Thursday, 14 August 2014

No Room at the Bin for Grain Amid Buffett’s BNSF Rail Jam

With the start of the spring-wheat harvest in Arnegard, North Dakota, a week away, the bins on Bob Wisness’s 11,000-acre farm are half full with last year’s crops that have been stranded by a train traffic jam.
“With the railroad situation the way it is, it almost looks hopeless as far as catching up” for storage capacity normally at least 90 percent empty at this time, said Wisness, the president of the North Dakota Grain Growers Association.
BNSF Railway, owned by Warren Buffett’s Berkshire Hathaway Inc., and Canadian Pacific Railway Ltd. (CP) struggled with “greater-than-normal” demand from shippers of coal, oil and Midwest crops, the U.S. Department of Agriculture said last week in a report. Record-high grain and soybean harvests anticipated this year may exacerbate the squeeze in silo space.
Railroads in 2013 transported 75 percent of the wheat
crop and more than half of the corn and soybeans from elevators in the Dakotas, Minnesota and Nebraska, according to a report by the Upper Great Plains Transportation Institute.

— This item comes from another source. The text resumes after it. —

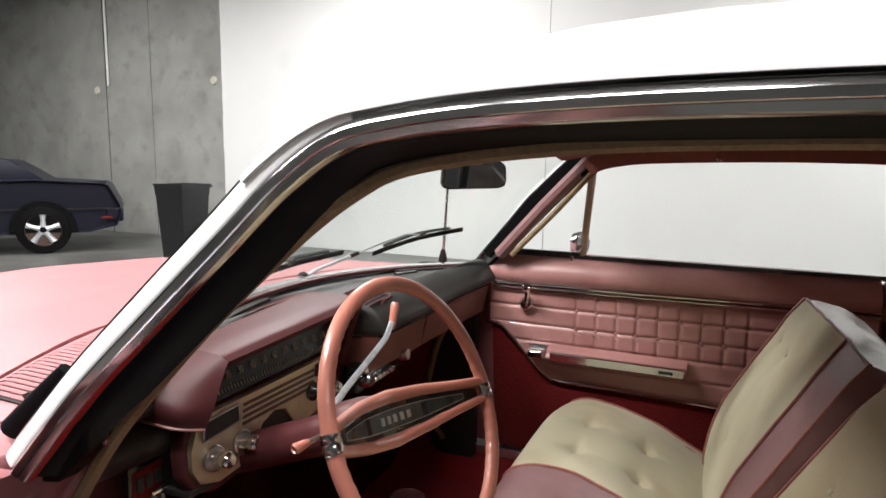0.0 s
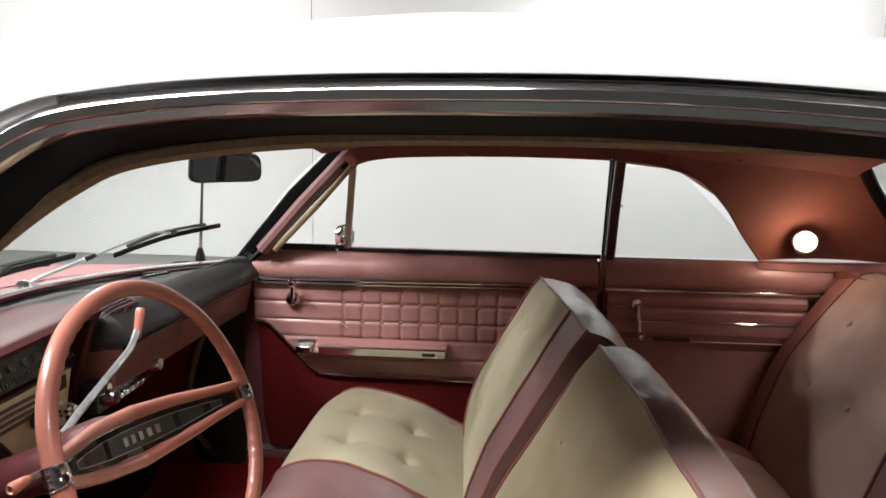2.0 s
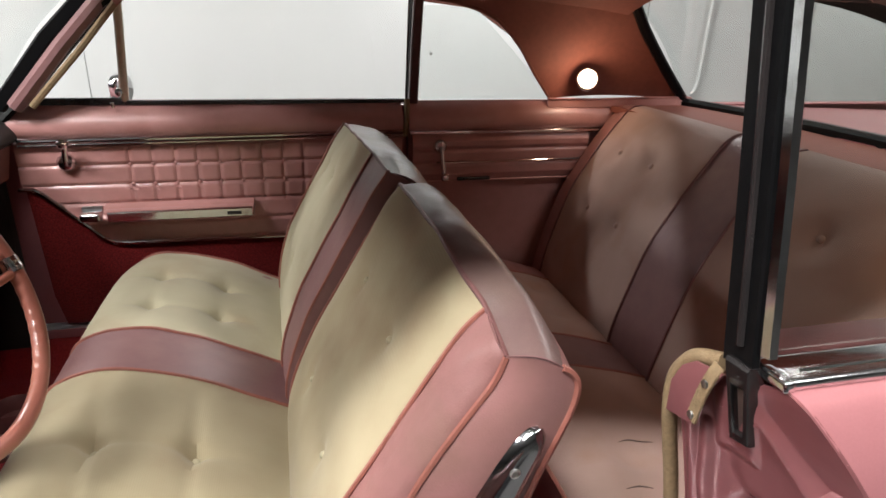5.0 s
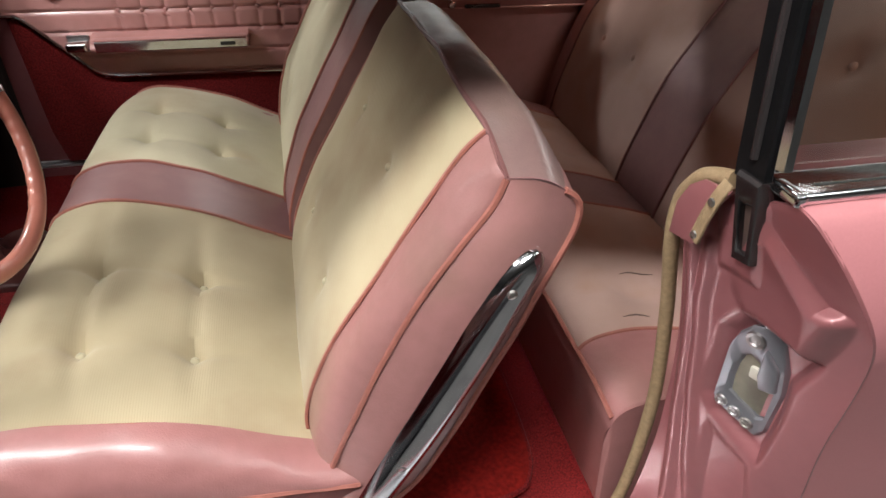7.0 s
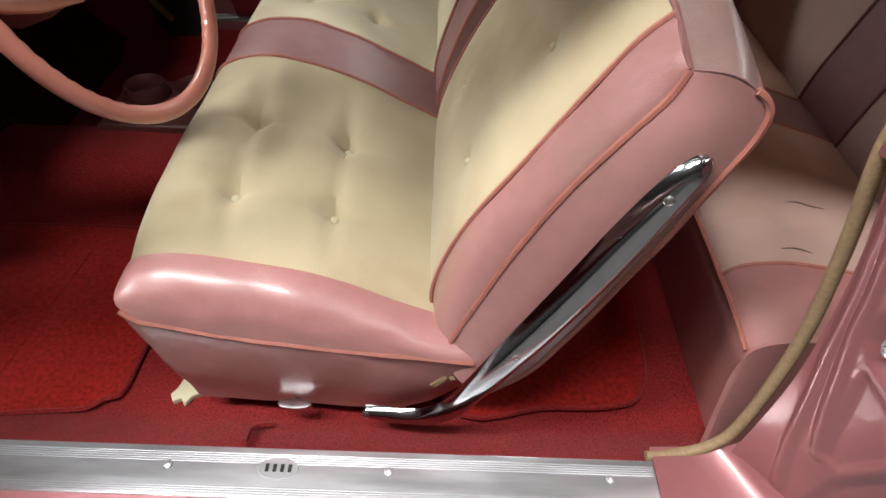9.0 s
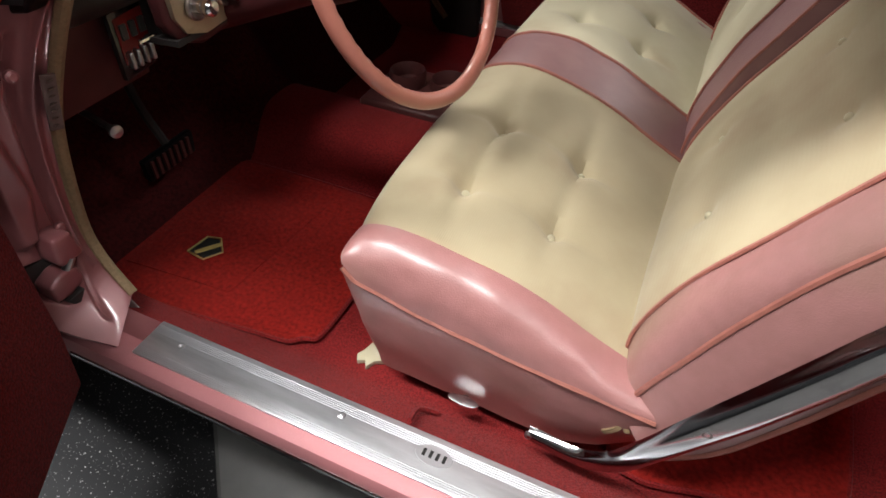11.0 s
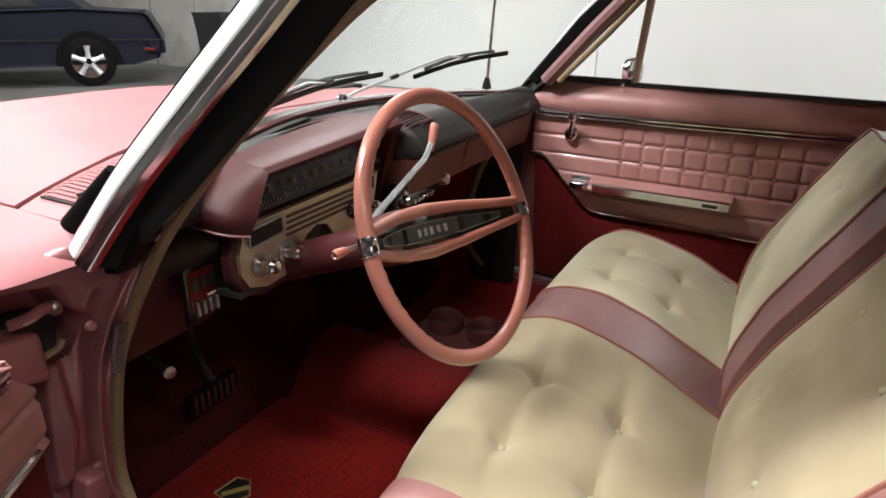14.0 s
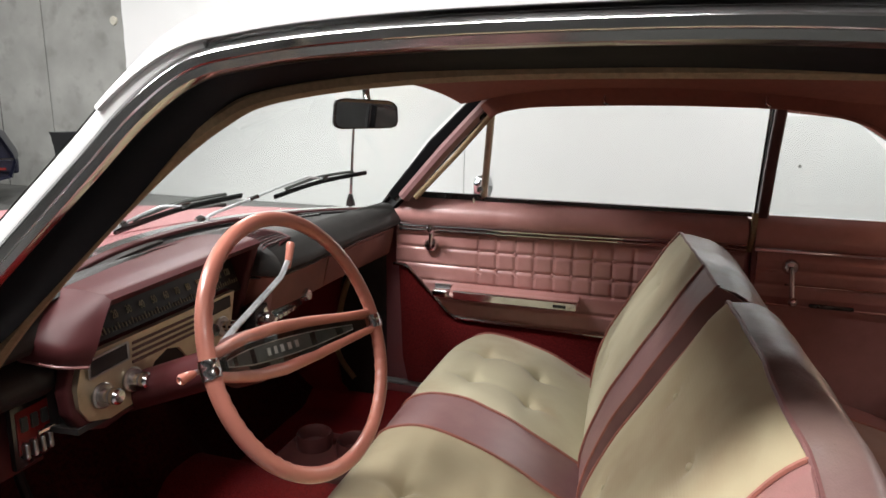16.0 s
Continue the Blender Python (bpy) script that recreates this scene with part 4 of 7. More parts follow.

This year has been an “exceptional” one for shipping hurdles, said Kurt Lensing, an assistant vice president and industry specialist at AgStar Financial Services in Waite Park, Minnesota.
As of yesterday, about 2,700 railcar orders were running an average of less than 17 days late in the U.S. compared with a peak in early April of about 16,500, John Miller, the group vice president for agricultural products at Fort Worth, Texas-based BNSF, said in a telephone interview.

‘Tremendous Improvement’

“We’ll be down to less than 2,000 past due by the middle of September,” he said. “We’ll have covered virtually all of the old crop over the next several weeks and then the work flow becomes simply new cars. We think that’s a tremendous improvement.”
At Berkshire’s annual shareholder meeting in May, Buffett acknowledged the jams on BNSF’s network triggered by a boom in shipments and harsh winter weather. The railroad has been working on improving service to meet demand, Matt Rose, BNSF’s executive chairman, said at the gathering.
As of July 31, Canadian Pacific, based in Calgary, reported 22,457 requests for grain cars in North Dakota that average 11.7 weeks late and 7,193 orders at 12.4 weeks behind in Minnesota, the USDA said in an Aug. 7 report.
The company said yesterday in an e-mail that it “is focused on ongoing improvement in the velocity of our trains and effective utilization of our railcar fleet in order to deliver more cars each week.”

‘Experience Problems’

“BNSF has made steady improvements in service and is expected to work through its grain-car backlog by October,” the USDA said. “CP, however, continues to experience problems and may not be ready for the upcoming harvest”
The U.S. spring-wheat crop will rise to 572.4 million bushels this year, a four-year high, the government said on in an Aug. 12 report. The majority of the grain is grown in the Dakotas, Minnesota and Montana.
“You’ve got to be in a position where you can let customers know that you’re going to be a reliable, timely source of wheat, and that’s our concern going forward,” said Jim Peterson, marketing director of the North Dakota Wheat Commission, a promotion and research group. In the state, 10 to 15 percent of last year’s crop remains stored on farms, he said.
Oahe Grain Corp. is waiting for more than 400 rail cars to ship 1.4 million bushels of grain from its Onida, South Dakota, grain elevator, Tim Luken, the general manager, said on Aug. 5. The unprecedented delays left contracts for delivery from as far back as March unfulfilled, he said.

‘Sometimes Zero’

The elevator uses rails controlled by Darien, Connecticut-based Genesee & Wyoming Inc. The lines were previously owned by Canadian Pacific. The backlog probably won’t clear until late November, the USDA said.
“I can load 110 cars a week, easily,” said Luken, who’s worked in the industry for 35 years. “I’m only getting sometimes 25 cars a week, sometimes 50 cars a week, sometimes zero cars a week. We’ve only got from Sept. 1 to Oct. 1 to try to get cleaned out for the row crops. With the rail being so slow and the situation we’re in, it’s not going to happen.”
Even after adding grain bins in the past few years, including six more this season, Wisness of Arnegard said about half of his crop will be stored on the ground, the most ever. Elevators probably will only be able to accept 10 percent of his supplies immediately after the harvest, he said.
“The combines are going to go,” Wisness, 60, said on Aug. 11. “The grain, if we can get it to the elevator, we’ll get as much as we can in there. If not, it’ll go in the bin or get on the ground. I think most farmers are in a similar position.”